• _What is required_
Below are some records: retype them all exactly, but not the pictures.

** START Rows **

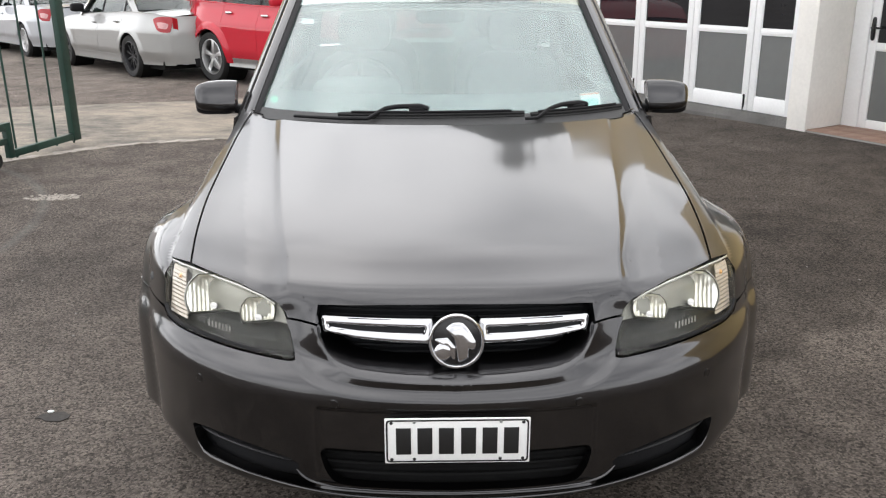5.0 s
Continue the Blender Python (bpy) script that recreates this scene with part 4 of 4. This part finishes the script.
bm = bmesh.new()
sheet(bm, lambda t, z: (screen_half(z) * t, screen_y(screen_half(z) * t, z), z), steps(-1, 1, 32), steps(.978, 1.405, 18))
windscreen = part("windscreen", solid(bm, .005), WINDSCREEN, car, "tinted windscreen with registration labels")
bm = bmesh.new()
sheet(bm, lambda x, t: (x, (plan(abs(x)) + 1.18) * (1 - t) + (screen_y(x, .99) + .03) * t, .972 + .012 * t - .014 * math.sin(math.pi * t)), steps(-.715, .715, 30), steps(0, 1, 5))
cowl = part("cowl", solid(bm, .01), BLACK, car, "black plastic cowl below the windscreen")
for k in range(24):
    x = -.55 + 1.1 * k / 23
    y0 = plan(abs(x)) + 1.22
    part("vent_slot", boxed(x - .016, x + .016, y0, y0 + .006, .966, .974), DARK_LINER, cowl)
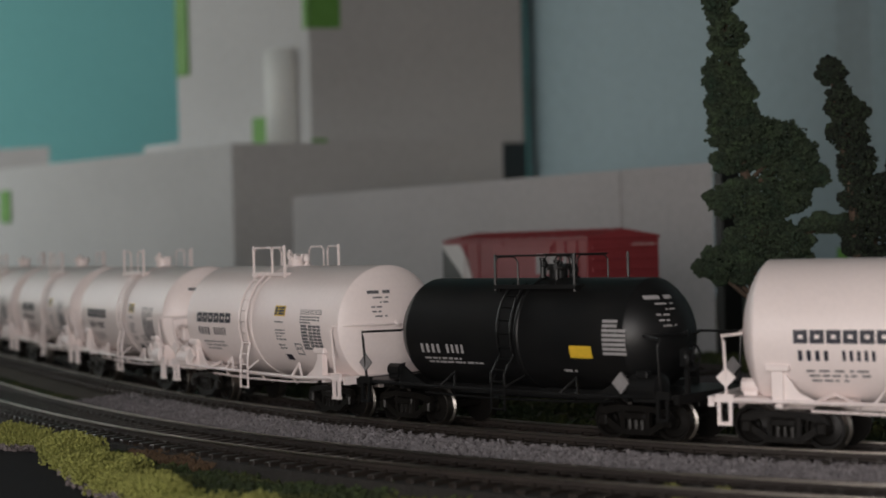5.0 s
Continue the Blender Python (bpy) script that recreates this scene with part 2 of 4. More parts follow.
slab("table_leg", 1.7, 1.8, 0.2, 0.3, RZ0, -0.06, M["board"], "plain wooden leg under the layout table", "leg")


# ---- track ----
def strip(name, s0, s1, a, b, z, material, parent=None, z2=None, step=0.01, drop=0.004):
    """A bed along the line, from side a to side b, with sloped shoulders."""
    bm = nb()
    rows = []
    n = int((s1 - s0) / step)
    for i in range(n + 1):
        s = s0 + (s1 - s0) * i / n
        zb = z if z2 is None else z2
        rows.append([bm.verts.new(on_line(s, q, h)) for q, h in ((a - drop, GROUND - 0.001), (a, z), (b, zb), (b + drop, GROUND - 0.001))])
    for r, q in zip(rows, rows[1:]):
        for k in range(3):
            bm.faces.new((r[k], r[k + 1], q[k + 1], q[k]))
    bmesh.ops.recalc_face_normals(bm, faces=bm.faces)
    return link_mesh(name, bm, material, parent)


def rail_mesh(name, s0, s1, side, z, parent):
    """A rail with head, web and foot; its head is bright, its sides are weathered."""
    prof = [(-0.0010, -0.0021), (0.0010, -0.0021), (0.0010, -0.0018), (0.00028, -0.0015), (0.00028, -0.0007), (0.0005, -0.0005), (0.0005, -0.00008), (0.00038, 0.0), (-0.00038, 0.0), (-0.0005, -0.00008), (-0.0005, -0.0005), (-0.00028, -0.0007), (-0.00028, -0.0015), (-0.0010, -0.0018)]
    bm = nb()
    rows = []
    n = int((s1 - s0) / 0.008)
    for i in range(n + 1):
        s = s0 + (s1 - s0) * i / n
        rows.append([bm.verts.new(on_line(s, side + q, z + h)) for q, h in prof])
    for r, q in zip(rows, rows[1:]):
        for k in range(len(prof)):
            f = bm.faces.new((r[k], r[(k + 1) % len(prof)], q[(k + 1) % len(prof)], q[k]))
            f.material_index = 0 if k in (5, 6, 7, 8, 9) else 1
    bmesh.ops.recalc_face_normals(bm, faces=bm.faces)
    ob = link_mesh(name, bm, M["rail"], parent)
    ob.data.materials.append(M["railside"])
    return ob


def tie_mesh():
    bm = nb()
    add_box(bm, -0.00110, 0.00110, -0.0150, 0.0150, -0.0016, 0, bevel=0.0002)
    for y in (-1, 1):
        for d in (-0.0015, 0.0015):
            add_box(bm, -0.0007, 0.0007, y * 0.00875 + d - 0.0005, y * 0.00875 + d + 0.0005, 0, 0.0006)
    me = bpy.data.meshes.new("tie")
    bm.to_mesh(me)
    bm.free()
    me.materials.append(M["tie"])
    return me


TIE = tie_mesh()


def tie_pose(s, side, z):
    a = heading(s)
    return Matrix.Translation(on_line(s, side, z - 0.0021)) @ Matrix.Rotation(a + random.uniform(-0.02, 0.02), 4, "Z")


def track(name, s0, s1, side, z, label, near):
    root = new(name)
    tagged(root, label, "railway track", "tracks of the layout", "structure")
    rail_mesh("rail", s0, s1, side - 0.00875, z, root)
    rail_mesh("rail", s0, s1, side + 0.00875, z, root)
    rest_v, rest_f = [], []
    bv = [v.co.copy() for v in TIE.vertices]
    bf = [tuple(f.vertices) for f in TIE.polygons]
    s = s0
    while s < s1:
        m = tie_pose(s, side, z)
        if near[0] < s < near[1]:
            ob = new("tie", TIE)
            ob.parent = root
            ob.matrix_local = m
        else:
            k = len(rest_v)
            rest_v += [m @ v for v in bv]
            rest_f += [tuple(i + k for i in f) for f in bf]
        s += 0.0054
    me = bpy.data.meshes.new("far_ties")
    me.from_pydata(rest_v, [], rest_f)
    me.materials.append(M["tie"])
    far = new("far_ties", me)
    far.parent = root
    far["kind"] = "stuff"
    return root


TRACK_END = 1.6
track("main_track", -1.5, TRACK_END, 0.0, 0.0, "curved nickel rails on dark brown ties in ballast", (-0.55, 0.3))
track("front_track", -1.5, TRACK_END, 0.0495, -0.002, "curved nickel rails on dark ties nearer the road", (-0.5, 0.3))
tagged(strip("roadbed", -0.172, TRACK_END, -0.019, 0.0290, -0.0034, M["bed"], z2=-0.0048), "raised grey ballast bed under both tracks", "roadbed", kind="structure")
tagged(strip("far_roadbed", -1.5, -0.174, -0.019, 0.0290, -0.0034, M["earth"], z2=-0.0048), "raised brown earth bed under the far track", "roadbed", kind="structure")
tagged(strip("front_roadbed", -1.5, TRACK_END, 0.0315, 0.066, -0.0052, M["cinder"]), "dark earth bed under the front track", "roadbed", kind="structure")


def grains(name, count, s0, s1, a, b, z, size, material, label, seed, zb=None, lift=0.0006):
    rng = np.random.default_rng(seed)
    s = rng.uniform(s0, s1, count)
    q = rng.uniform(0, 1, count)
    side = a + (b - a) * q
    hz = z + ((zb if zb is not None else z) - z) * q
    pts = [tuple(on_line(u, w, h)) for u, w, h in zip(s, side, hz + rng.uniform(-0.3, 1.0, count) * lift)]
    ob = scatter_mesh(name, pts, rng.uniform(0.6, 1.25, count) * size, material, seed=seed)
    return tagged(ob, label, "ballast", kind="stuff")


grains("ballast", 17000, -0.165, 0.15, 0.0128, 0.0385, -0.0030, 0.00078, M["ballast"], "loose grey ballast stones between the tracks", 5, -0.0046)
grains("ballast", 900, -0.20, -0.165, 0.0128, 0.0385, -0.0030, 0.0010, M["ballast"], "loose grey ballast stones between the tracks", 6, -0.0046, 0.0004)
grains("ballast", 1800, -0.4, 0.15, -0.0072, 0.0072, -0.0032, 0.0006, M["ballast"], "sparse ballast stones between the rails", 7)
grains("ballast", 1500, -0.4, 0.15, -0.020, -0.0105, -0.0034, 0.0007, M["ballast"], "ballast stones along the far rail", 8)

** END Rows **

• _Solved exercise_
5.0 s
Continue the Blender Python (bpy) script that recreates this scene with part 4 of 4. This part finishes the script.
bm = bmesh.new()
sheet(bm, lambda t, z: (screen_half(z) * t, screen_y(screen_half(z) * t, z), z), steps(-1, 1, 32), steps(.978, 1.405, 18))
windscreen = part("windscreen", solid(bm, .005), WINDSCREEN, car, "tinted windscreen with registration labels")
bm = bmesh.new()
sheet(bm, lambda x, t: (x, (plan(abs(x)) + 1.18) * (1 - t) + (screen_y(x, .99) + .03) * t, .972 + .012 * t - .014 * math.sin(math.pi * t)), steps(-.715, .715, 30), steps(0, 1, 5))
cowl = part("cowl", solid(bm, .01), BLACK, car, "black plastic cowl below the windscreen")
for k in range(24):
    x = -.55 + 1.1 * k / 23
    y0 = plan(abs(x)) + 1.22
    part("vent_slot", boxed(x - .016, x + .016, y0, y0 + .006, .966, .974), DARK_LINER, cowl)
5.0 s
Continue the Blender Python (bpy) script that recreates this scene with part 2 of 4. More parts follow.
slab("table_leg", 1.7, 1.8, 0.2, 0.3, RZ0, -0.06, M["board"], "plain wooden leg under the layout table", "leg")


# ---- track ----
def strip(name, s0, s1, a, b, z, material, parent=None, z2=None, step=0.01, drop=0.004):
    """A bed along the line, from side a to side b, with sloped shoulders."""
    bm = nb()
    rows = []
    n = int((s1 - s0) / step)
    for i in range(n + 1):
        s = s0 + (s1 - s0) * i / n
        zb = z if z2 is None else z2
        rows.append([bm.verts.new(on_line(s, q, h)) for q, h in ((a - drop, GROUND - 0.001), (a, z), (b, zb), (b + drop, GROUND - 0.001))])
    for r, q in zip(rows, rows[1:]):
        for k in range(3):
            bm.faces.new((r[k], r[k + 1], q[k + 1], q[k]))
    bmesh.ops.recalc_face_normals(bm, faces=bm.faces)
    return link_mesh(name, bm, material, parent)


def rail_mesh(name, s0, s1, side, z, parent):
    """A rail with head, web and foot; its head is bright, its sides are weathered."""
    prof = [(-0.0010, -0.0021), (0.0010, -0.0021), (0.0010, -0.0018), (0.00028, -0.0015), (0.00028, -0.0007), (0.0005, -0.0005), (0.0005, -0.00008), (0.00038, 0.0), (-0.00038, 0.0), (-0.0005, -0.00008), (-0.0005, -0.0005), (-0.00028, -0.0007), (-0.00028, -0.0015), (-0.0010, -0.0018)]
    bm = nb()
    rows = []
    n = int((s1 - s0) / 0.008)
    for i in range(n + 1):
        s = s0 + (s1 - s0) * i / n
        rows.append([bm.verts.new(on_line(s, side + q, z + h)) for q, h in prof])
    for r, q in zip(rows, rows[1:]):
        for k in range(len(prof)):
            f = bm.faces.new((r[k], r[(k + 1) % len(prof)], q[(k + 1) % len(prof)], q[k]))
            f.material_index = 0 if k in (5, 6, 7, 8, 9) else 1
    bmesh.ops.recalc_face_normals(bm, faces=bm.faces)
    ob = link_mesh(name, bm, M["rail"], parent)
    ob.data.materials.append(M["railside"])
    return ob


def tie_mesh():
    bm = nb()
    add_box(bm, -0.00110, 0.00110, -0.0150, 0.0150, -0.0016, 0, bevel=0.0002)
    for y in (-1, 1):
        for d in (-0.0015, 0.0015):
            add_box(bm, -0.0007, 0.0007, y * 0.00875 + d - 0.0005, y * 0.00875 + d + 0.0005, 0, 0.0006)
    me = bpy.data.meshes.new("tie")
    bm.to_mesh(me)
    bm.free()
    me.materials.append(M["tie"])
    return me


TIE = tie_mesh()


def tie_pose(s, side, z):
    a = heading(s)
    return Matrix.Translation(on_line(s, side, z - 0.0021)) @ Matrix.Rotation(a + random.uniform(-0.02, 0.02), 4, "Z")


def track(name, s0, s1, side, z, label, near):
    root = new(name)
    tagged(root, label, "railway track", "tracks of the layout", "structure")
    rail_mesh("rail", s0, s1, side - 0.00875, z, root)
    rail_mesh("rail", s0, s1, side + 0.00875, z, root)
    rest_v, rest_f = [], []
    bv = [v.co.copy() for v in TIE.vertices]
    bf = [tuple(f.vertices) for f in TIE.polygons]
    s = s0
    while s < s1:
        m = tie_pose(s, side, z)
        if near[0] < s < near[1]:
            ob = new("tie", TIE)
            ob.parent = root
            ob.matrix_local = m
        else:
            k = len(rest_v)
            rest_v += [m @ v for v in bv]
            rest_f += [tuple(i + k for i in f) for f in bf]
        s += 0.0054
    me = bpy.data.meshes.new("far_ties")
    me.from_pydata(rest_v, [], rest_f)
    me.materials.append(M["tie"])
    far = new("far_ties", me)
    far.parent = root
    far["kind"] = "stuff"
    return root


TRACK_END = 1.6
track("main_track", -1.5, TRACK_END, 0.0, 0.0, "curved nickel rails on dark brown ties in ballast", (-0.55, 0.3))
track("front_track", -1.5, TRACK_END, 0.0495, -0.002, "curved nickel rails on dark ties nearer the road", (-0.5, 0.3))
tagged(strip("roadbed", -0.172, TRACK_END, -0.019, 0.0290, -0.0034, M["bed"], z2=-0.0048), "raised grey ballast bed under both tracks", "roadbed", kind="structure")
tagged(strip("far_roadbed", -1.5, -0.174, -0.019, 0.0290, -0.0034, M["earth"], z2=-0.0048), "raised brown earth bed under the far track", "roadbed", kind="structure")
tagged(strip("front_roadbed", -1.5, TRACK_END, 0.0315, 0.066, -0.0052, M["cinder"]), "dark earth bed under the front track", "roadbed", kind="structure")


def grains(name, count, s0, s1, a, b, z, size, material, label, seed, zb=None, lift=0.0006):
    rng = np.random.default_rng(seed)
    s = rng.uniform(s0, s1, count)
    q = rng.uniform(0, 1, count)
    side = a + (b - a) * q
    hz = z + ((zb if zb is not None else z) - z) * q
    pts = [tuple(on_line(u, w, h)) for u, w, h in zip(s, side, hz + rng.uniform(-0.3, 1.0, count) * lift)]
    ob = scatter_mesh(name, pts, rng.uniform(0.6, 1.25, count) * size, material, seed=seed)
    return tagged(ob, label, "ballast", kind="stuff")


grains("ballast", 17000, -0.165, 0.15, 0.0128, 0.0385, -0.0030, 0.00078, M["ballast"], "loose grey ballast stones between the tracks", 5, -0.0046)
grains("ballast", 900, -0.20, -0.165, 0.0128, 0.0385, -0.0030, 0.0010, M["ballast"], "loose grey ballast stones between the tracks", 6, -0.0046, 0.0004)
grains("ballast", 1800, -0.4, 0.15, -0.0072, 0.0072, -0.0032, 0.0006, M["ballast"], "sparse ballast stones between the rails", 7)
grains("ballast", 1500, -0.4, 0.15, -0.020, -0.0105, -0.0034, 0.0007, M["ballast"], "ballast stones along the far rail", 8)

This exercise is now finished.